Now run the interface in a cell. Note that, similarly to the previous case, while this also runs on a public URL, it will stop after killing the cell. To run this indefinitely, you need a 24/7 server.

In [18]:
demo.launch(debug=True)

* Running on local URL:  http://127.0.0.1:7860

To create a public link, set `share=True` in `launch()`.

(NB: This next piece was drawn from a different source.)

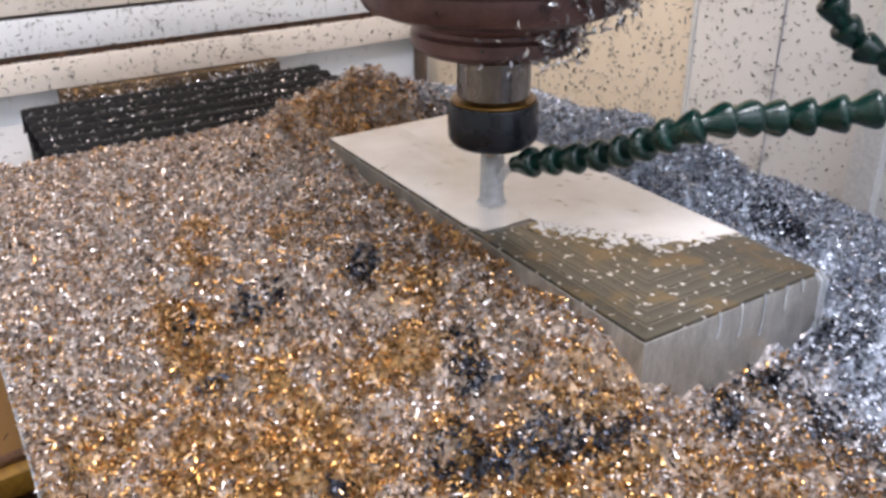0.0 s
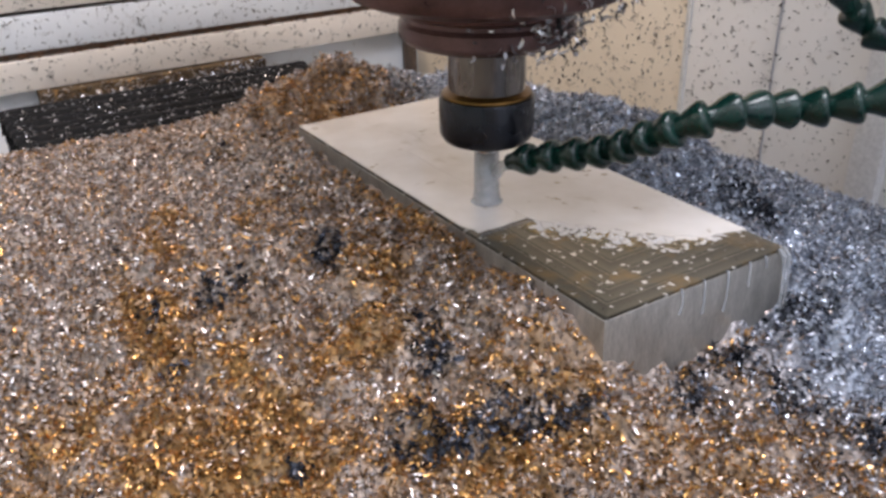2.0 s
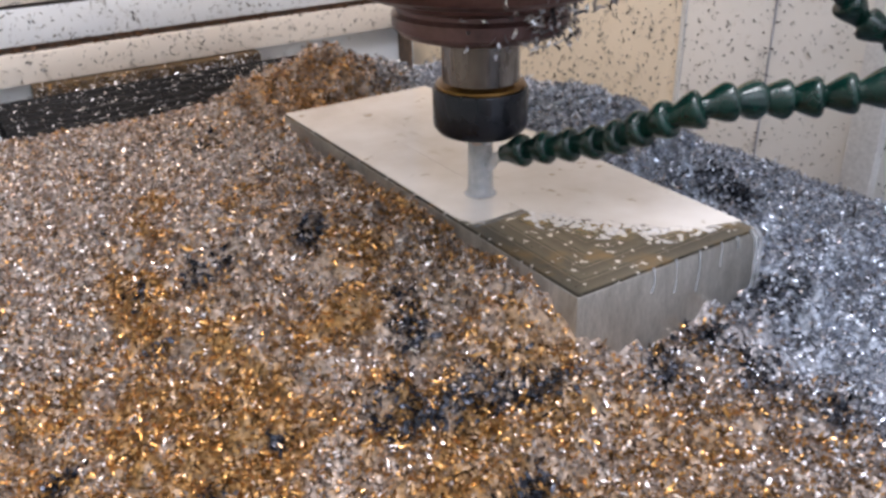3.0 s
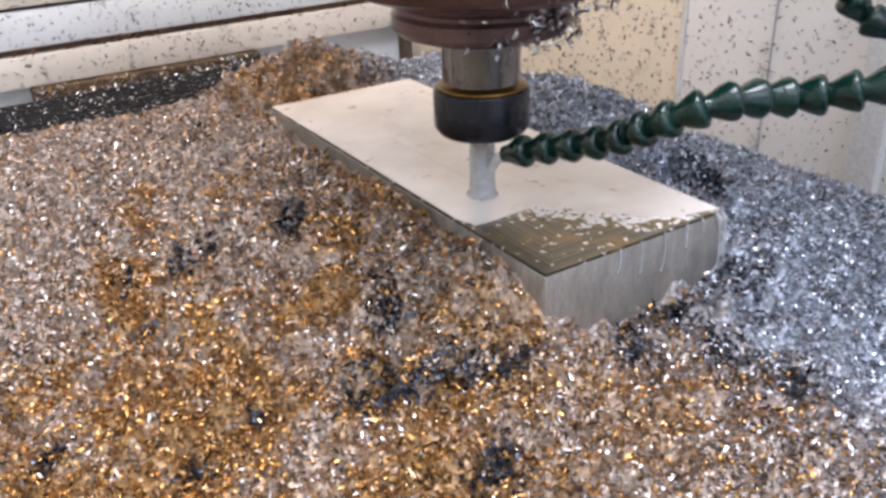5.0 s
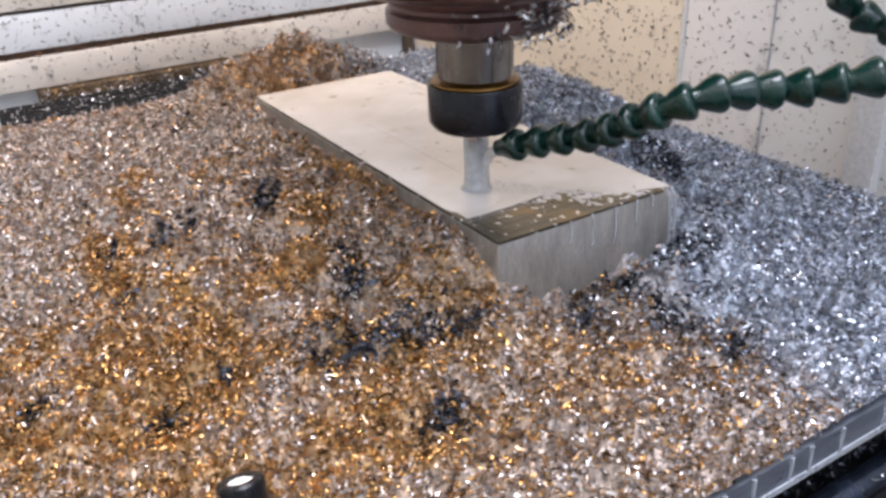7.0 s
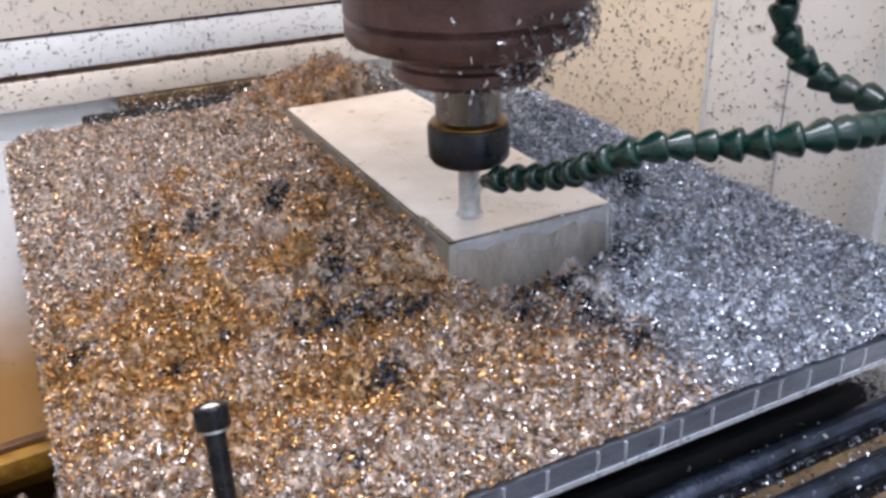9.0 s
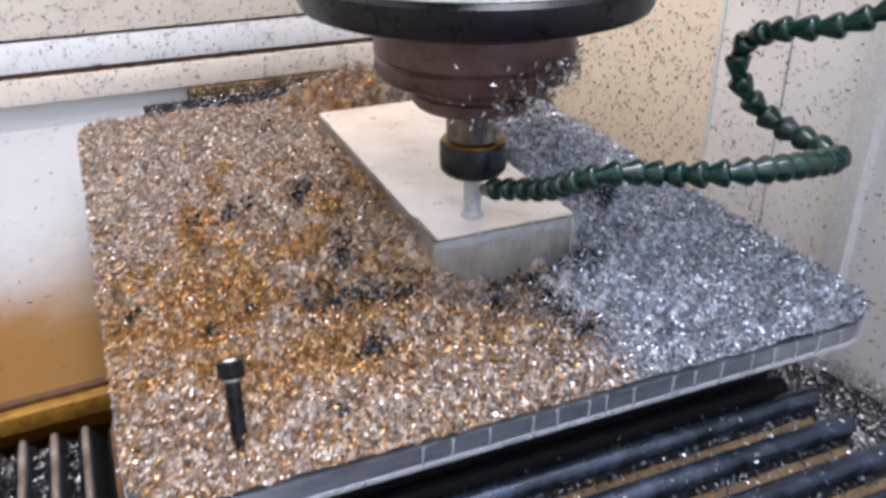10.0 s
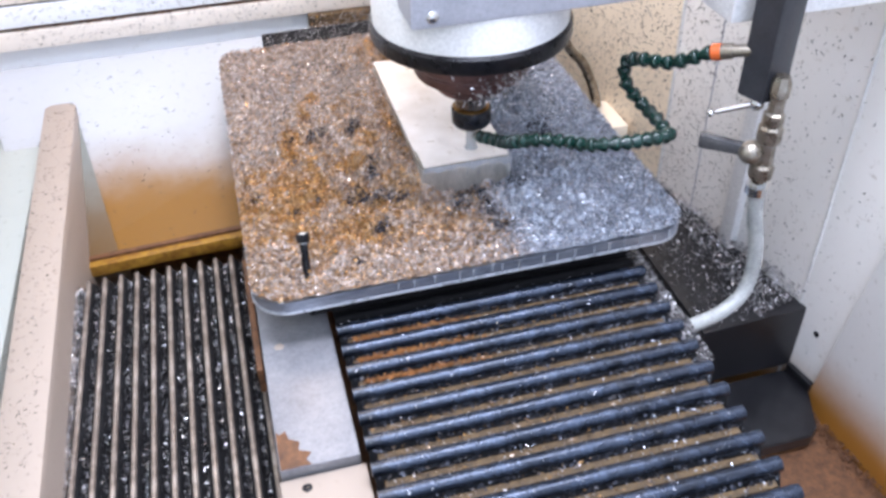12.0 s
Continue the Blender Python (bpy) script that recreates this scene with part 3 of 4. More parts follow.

Keyboard interruption in main thread... closing server.




### Define the Scoreboard

Finally, we're going to define a simple scoreboard, which allows us to check the aggregated score of all annotators, that is stored on your Google Drive. This may be achieved using a much simpler [interface](https://www.gradio.app/docs/interface) API, wrapping only one function with no state.


In [19]:
scoreboard = gr.Interface(
    fn=lambda: f"Global Score: {get_average_score()}",
    inputs=[],
    outputs=["text"],
    description="Click Generate to check global score!"
)

### Run Scoreboard

Run the function to check the global score. This should aggregate all of your sessions (and these on public URLs) and remain saved after shutting down the notebook.




In [20]:
scoreboard.launch(debug=True)

* Running on local URL:  http://127.0.0.1:7860

To create a public link, set `share=True` in `launch()`.


Using existing dataset file at: .gradio/flagged/dataset1.csv
Keyboard interruption in main thread... closing server.